GIVEN INSTRUCTION. For each line below that includes the word "exposures", make a copy.

DATA LINES.
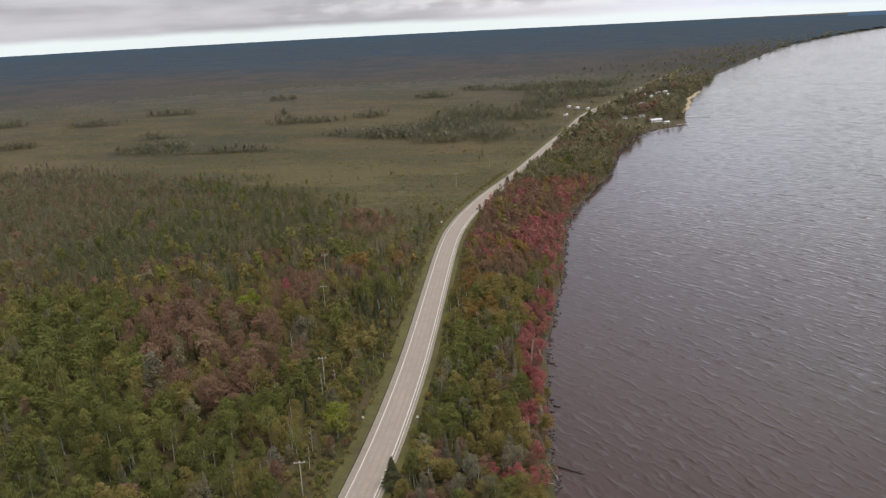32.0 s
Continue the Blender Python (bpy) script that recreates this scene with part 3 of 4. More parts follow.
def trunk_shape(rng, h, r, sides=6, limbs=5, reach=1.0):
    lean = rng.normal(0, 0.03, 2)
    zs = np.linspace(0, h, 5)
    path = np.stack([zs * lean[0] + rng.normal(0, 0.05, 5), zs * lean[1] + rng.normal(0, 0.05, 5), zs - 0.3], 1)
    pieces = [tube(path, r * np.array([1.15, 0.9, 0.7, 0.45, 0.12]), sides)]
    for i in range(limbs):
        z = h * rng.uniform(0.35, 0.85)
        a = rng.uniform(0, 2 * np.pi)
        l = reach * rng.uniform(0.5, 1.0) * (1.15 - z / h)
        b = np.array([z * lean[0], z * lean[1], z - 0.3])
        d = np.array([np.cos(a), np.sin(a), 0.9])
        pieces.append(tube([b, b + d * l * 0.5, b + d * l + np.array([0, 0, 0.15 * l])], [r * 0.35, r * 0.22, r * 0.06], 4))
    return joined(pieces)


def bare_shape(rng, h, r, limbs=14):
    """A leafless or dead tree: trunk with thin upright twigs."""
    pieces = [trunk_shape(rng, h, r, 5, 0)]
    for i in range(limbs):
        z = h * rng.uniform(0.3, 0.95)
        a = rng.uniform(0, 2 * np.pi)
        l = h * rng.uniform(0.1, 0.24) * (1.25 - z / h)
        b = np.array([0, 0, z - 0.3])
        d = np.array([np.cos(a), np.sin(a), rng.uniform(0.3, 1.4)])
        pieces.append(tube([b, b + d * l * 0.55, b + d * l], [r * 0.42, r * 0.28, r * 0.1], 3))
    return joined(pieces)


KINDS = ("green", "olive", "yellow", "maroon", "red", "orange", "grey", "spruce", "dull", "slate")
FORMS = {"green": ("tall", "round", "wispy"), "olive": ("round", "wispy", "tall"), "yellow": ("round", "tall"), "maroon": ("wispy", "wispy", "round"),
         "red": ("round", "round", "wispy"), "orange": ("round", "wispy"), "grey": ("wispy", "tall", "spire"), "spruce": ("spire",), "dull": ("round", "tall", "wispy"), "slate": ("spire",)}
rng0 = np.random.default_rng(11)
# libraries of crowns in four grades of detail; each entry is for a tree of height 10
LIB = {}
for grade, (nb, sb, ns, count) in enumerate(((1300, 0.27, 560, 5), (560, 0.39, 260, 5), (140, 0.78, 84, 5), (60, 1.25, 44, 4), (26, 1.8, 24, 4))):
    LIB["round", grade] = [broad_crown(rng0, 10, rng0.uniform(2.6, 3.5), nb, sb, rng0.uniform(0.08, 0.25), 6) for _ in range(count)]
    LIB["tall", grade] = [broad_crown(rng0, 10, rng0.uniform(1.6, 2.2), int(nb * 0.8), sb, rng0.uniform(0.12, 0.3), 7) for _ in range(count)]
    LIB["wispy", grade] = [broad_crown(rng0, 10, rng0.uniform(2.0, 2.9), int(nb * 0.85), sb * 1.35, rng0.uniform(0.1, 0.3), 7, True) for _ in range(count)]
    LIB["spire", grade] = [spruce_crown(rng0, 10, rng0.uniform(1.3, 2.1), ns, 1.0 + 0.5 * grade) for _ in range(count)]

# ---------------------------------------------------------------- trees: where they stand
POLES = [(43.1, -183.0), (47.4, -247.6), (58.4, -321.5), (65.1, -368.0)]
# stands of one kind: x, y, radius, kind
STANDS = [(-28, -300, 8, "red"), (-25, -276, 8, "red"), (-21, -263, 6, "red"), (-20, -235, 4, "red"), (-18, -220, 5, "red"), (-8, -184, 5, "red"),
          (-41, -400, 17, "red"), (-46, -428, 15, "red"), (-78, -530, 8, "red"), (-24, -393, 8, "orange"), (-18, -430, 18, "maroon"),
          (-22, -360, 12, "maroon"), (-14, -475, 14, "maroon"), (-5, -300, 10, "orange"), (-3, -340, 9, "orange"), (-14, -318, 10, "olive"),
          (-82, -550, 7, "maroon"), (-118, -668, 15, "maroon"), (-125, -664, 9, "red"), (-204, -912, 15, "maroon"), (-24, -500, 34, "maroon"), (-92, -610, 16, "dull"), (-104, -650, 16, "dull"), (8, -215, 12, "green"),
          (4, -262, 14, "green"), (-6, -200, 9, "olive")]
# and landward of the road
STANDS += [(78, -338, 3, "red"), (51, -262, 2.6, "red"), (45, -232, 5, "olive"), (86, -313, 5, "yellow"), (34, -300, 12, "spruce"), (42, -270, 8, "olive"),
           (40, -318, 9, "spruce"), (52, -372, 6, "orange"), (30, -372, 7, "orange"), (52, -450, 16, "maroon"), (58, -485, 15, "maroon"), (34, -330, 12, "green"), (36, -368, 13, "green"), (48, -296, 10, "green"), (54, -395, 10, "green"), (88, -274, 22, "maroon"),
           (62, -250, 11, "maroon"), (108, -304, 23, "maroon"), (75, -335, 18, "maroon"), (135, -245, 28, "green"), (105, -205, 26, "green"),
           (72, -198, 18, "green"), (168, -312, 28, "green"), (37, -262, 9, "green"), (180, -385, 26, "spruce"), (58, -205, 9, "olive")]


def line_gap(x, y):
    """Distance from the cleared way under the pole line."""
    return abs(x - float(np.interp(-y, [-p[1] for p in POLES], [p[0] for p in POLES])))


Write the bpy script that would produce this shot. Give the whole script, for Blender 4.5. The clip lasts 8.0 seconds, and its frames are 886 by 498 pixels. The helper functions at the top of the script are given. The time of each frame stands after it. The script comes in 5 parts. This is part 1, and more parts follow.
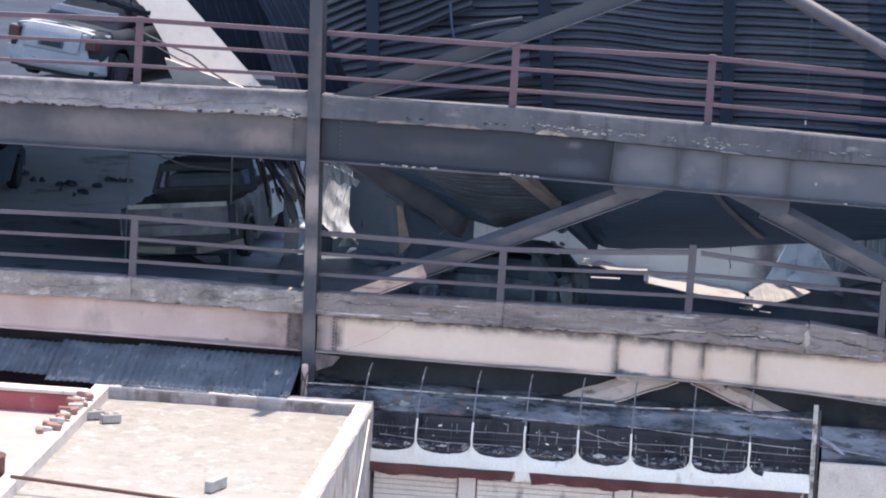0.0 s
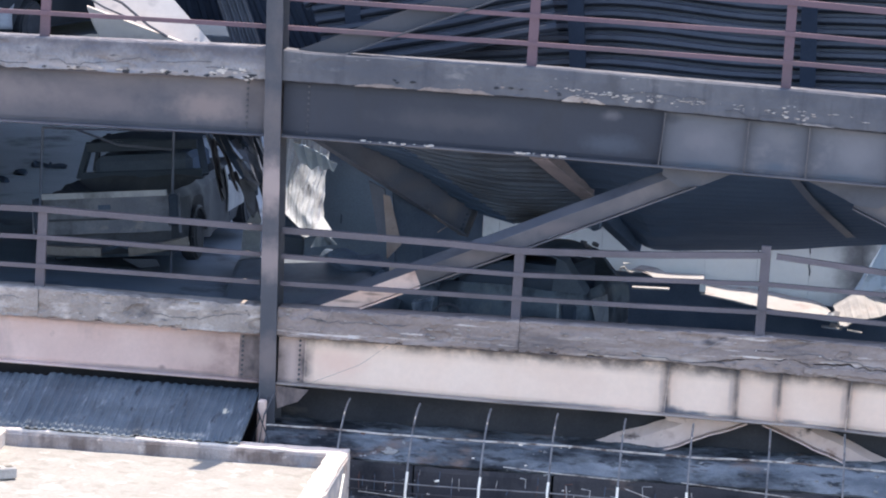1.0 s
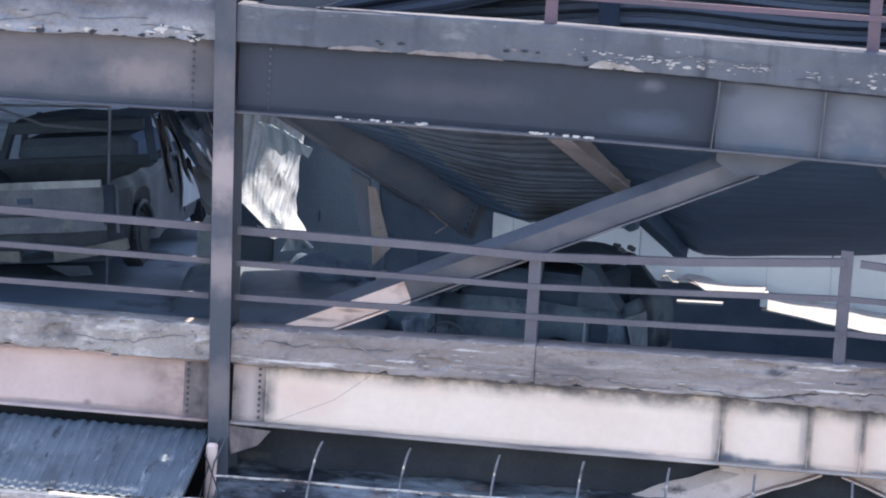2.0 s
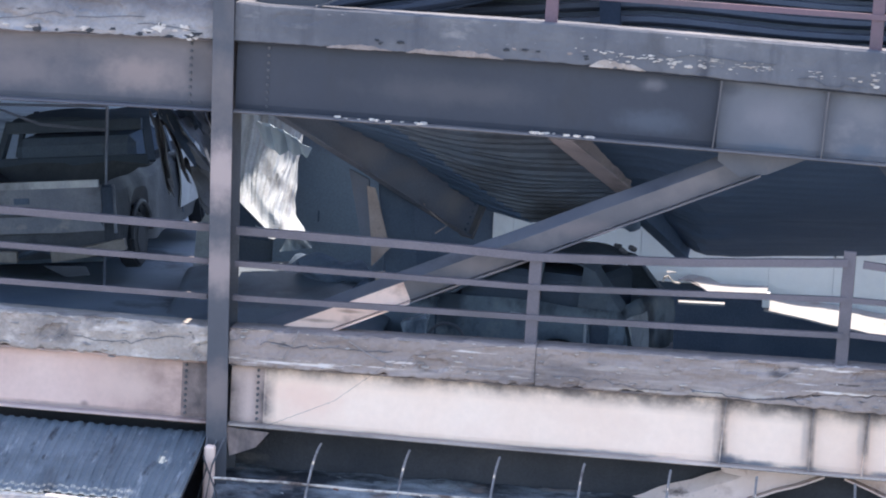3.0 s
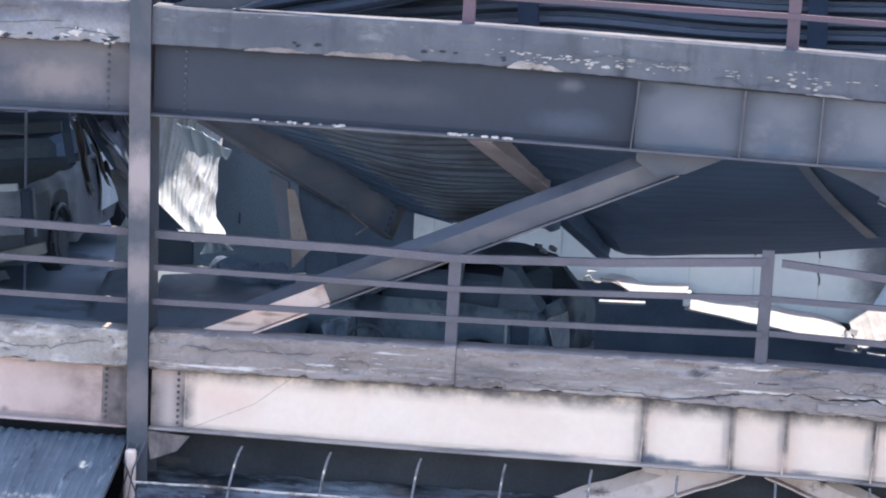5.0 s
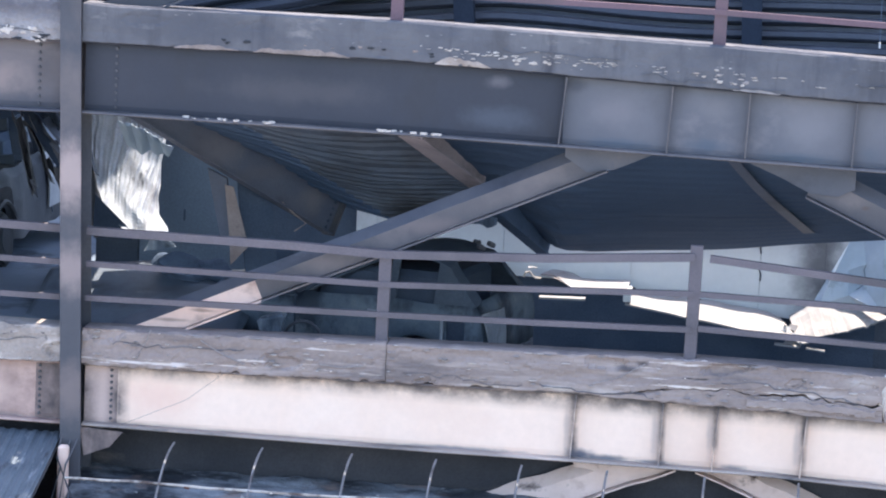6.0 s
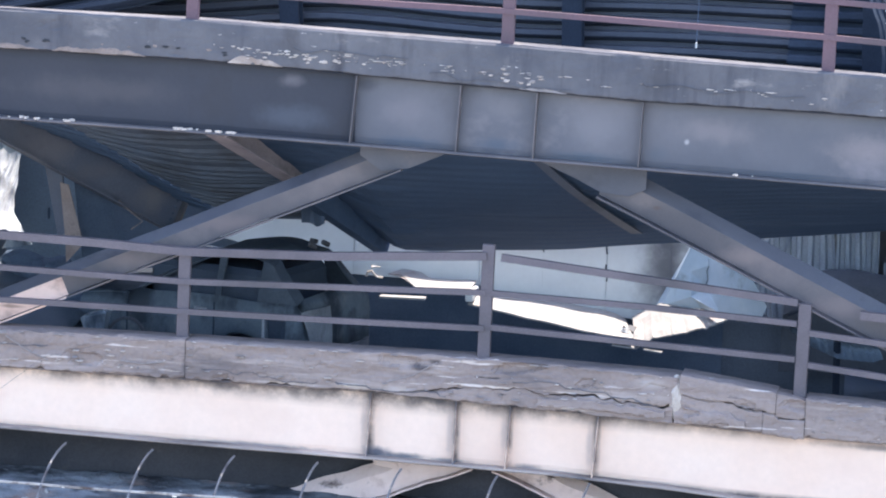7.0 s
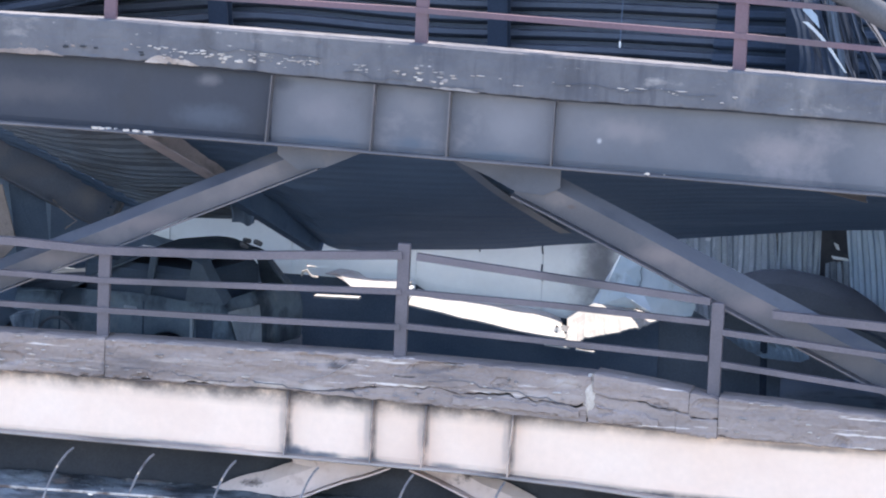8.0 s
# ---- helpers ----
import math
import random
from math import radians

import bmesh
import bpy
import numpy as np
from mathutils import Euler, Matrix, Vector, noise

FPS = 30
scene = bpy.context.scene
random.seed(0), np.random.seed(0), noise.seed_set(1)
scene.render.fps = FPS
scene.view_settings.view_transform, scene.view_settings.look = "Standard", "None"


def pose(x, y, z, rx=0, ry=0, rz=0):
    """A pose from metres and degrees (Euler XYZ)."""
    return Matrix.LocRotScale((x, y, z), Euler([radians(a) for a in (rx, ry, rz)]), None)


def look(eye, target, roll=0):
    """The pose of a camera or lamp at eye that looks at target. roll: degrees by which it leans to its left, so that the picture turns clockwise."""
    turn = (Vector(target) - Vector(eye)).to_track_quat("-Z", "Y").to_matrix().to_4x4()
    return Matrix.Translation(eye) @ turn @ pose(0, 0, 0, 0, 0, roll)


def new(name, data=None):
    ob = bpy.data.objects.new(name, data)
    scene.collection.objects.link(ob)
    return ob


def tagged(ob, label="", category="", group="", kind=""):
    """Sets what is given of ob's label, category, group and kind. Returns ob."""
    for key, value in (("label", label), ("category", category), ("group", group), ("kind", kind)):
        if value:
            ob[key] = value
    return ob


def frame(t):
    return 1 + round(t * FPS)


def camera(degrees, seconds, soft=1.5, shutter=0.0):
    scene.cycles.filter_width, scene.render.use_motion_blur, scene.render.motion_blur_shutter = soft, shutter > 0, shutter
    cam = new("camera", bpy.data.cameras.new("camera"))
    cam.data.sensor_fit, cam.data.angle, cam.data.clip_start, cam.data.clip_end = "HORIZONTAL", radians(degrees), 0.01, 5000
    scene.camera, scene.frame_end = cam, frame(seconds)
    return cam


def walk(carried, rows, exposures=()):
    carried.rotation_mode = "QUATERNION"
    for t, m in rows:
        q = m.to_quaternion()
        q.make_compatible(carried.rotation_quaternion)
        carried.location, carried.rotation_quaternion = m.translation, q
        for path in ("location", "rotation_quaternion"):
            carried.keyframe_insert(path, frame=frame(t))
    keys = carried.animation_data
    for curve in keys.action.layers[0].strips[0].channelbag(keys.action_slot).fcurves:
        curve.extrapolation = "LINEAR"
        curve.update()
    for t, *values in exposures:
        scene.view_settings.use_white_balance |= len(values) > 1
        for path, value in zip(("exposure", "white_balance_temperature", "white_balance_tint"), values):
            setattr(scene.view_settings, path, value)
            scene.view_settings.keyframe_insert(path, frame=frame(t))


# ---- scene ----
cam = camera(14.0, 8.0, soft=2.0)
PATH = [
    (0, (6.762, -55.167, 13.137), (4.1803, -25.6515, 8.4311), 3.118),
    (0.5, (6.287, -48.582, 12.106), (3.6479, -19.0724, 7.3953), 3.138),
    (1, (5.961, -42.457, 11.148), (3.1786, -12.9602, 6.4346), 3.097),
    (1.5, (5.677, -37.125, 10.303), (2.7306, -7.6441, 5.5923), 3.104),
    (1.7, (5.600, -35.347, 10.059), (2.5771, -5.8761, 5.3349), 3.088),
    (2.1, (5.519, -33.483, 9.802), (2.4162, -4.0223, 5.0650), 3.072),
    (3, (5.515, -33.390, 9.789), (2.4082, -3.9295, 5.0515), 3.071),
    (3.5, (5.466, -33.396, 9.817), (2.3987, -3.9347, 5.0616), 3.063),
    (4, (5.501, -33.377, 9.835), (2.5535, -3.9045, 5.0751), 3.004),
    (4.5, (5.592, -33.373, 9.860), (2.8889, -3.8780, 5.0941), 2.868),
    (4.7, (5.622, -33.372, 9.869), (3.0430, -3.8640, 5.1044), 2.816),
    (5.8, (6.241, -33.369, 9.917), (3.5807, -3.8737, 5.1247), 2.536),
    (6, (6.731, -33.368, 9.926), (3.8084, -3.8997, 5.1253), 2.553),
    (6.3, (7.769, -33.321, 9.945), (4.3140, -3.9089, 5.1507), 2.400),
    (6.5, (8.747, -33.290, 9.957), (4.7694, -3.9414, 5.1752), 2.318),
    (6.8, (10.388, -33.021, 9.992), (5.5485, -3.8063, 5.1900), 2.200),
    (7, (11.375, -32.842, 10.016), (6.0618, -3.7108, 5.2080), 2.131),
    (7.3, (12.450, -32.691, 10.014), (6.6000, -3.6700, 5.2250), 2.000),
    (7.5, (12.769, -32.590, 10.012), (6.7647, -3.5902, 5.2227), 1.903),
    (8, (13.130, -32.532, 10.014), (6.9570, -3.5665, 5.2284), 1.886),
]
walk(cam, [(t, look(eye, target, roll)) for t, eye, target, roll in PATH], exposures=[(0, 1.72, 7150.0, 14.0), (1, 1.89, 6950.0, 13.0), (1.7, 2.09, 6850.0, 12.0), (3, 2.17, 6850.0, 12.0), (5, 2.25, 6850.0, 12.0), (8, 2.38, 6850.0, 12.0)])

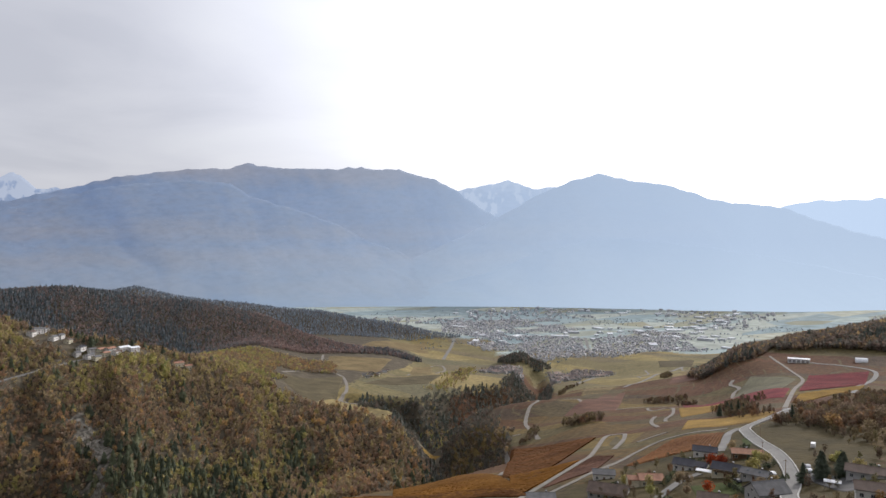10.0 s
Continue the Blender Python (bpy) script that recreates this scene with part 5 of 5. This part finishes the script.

REPLY TO THE EXERCISE.
def walk(carried, rows, exposures=()):
    for t, *values in exposures:
walk(cam, [(t, look(eye, target, roll)) for t, eye, target, roll in PATH], exposures=[(0, 1.72, 7150.0, 14.0), (1, 1.89, 6950.0, 13.0), (1.7, 2.09, 6850.0, 12.0), (3, 2.17, 6850.0, 12.0), (5, 2.25, 6850.0, 12.0), (8, 2.38, 6850.0, 12.0)])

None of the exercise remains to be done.